SHERWOOD — The Bryant 14-year-old All-Star team cruised to the championship of the Firecracker Classic played at Sylvan Hills on Sunday, June 28, with a 9-0 win over the Sylvan Hills Twisters and an 11-0 run-rule win over Pine Bluff in which they scored in every inning.
Next up for the squad is the Babe Ruth State tournament in Lonoke beginning July 10.
The team members are Jacob Coppock, Logan Grant, Logan Chambers, Cade Dupree, Coby Greiner, Ryan Taylor, Brock Bariola, Logan Catton, Will McEntire, Sawyer Holt, Ryan Lessenberry, Cameron Tipton, Elijah King and Clift Chaffin. They are managed by Michael Catton with help from assistant coaches Phillip Dupree and Madison McEntire.
In the championship game, McEntire threw four innings, striking out eight and walking four. Pine Bluff’s lone hit came in the second inning when Grant charged in from shortstop but was unable to come up with a high chopper just past the mound. Grant pitched the final inning and struck out two.
Bryant plated four in the top of the first, helped by three walks, two hit batters and an error. Bryant’s lone hit was a double to left-center by Chambers, which scored Coppock with the game’s first run. Dupree, Grant and Taylor also came around to score.
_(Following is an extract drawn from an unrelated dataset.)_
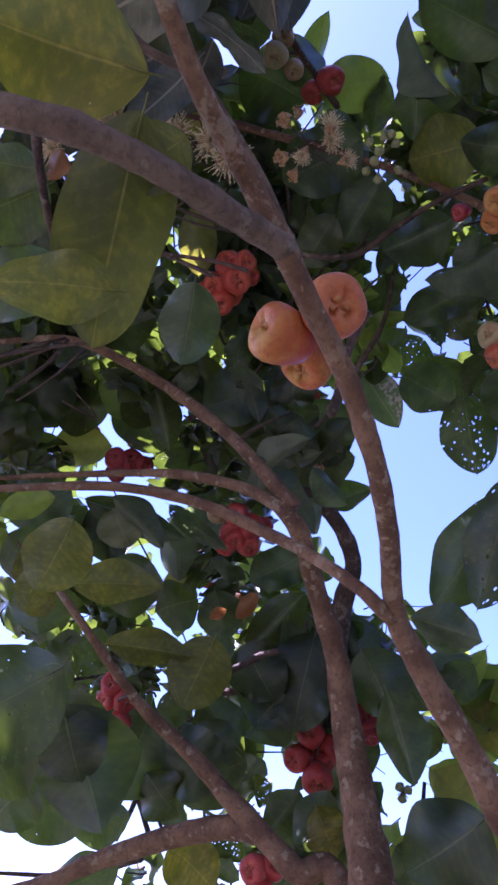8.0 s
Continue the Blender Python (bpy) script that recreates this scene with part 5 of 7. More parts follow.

In the second, Tipton led off with a walk and was bunted to second by Chaffin. Coppock also walked but not before a wild pitch moved Tipton to third. Another wild pitch scored Tipton and allowed Coppock to advance all the way to third when Pine Bluff left the bag uncovered. Chambers then collected his second hit with a grounder up the middle to make the score 6-0.
Bryant tacked on single runs in both the third and fourth. In the third, Taylor walked, stole second, went to third on Catton’s grounder to second and then scored when McEntire grounded to short and the throw pulled the first baseman off the bag. The following inning, Chaffin walked with one out, advanced to second on a wild pitch and scored on Coppock’s double into the right-center gap.
In their final at-bat, Bryant added three more when Dupree and Bariola drew walks and Catton reached on a throwing error by the pitcher which allowed Dupree to score. Wild pitches later plated Dupree and Bariola to make the final score 11-0.
In the semifinal game against the Twisters, Coppock fanned five in three innings and Greiner pitched a scoreless fourth.
Bryant opened the scoring when Chambers reached on an error and scored on Grant’s double down the line in left. After Dupree moved Grant up with a groundout to the pitcher, Taylor dropped a pop that landed just inside the foul line beyond first to make the score 2-0.
Catton led off the second and reached second when the right fielder couldn’t come up with his fly ball. Greiner’s single to left moved him to third and then Tipton’s soft pop fell just beyond the shortstop to load the bases. Holt forced Tipton out at second but Catton scored on the play. Lessenberry singled sharply to center to bring home Greiner and then Coppock concluded the scoring with a grounder to second that scored Holt to make the score 5-0.
In the third, Dupree doubled to right with one out and, after Taylor was hit by a pitch, both runners moved up on a wild pitch. With an 0-2 count, Bariola singled both runners home. He then scored when Greiner bounced a single into left field. Bryant final run came in the fourth when Chaffin stroked a double to the gap in right-center and scored on McEntire’s sac fly to center.
Friday night’s storm limited pool play to a single game on Saturday. Bryant hammered the Sylvan Hills 14s early with three runs in the first on only two hits, a single to left by Chambers and a two-run single up the middle by Bariola.
In the second, 15 players came to the plate and 10 of them scored as Catton, Holt, Coppock, Chambers, Grant, and Bariola each collected a hit, in addition to Dupree, Taylor and King reaching on errors, Tipton and Lessenberry being hit by pitches, and McEntire hitting a sacrifice fly.
Bryant used five pitchers in the four-inning game, but the highlight of the contest came with one out to go when Manager Catton walked to the mound and signaled to the bullpen for his “lefty.” Chambers, a natural right-hander who is limited to batting this season because of a separated growth plate in his right shoulder, jogged to the mound with a big grin on this face and took over for McEntire with a runner on first. With Chambers pitching left-handed from the windup, the runner stole second and then third and scored on a throwing error as Chambers worked the count to 2-2. With the bases empty, Manager Catton turned to his coaches and remarked, “If he strikes this kid out we will never hear the end of it” – and that’s exactly what happened on the next pitch when Chambers got the batter to swing and miss a chin-high “fastball.”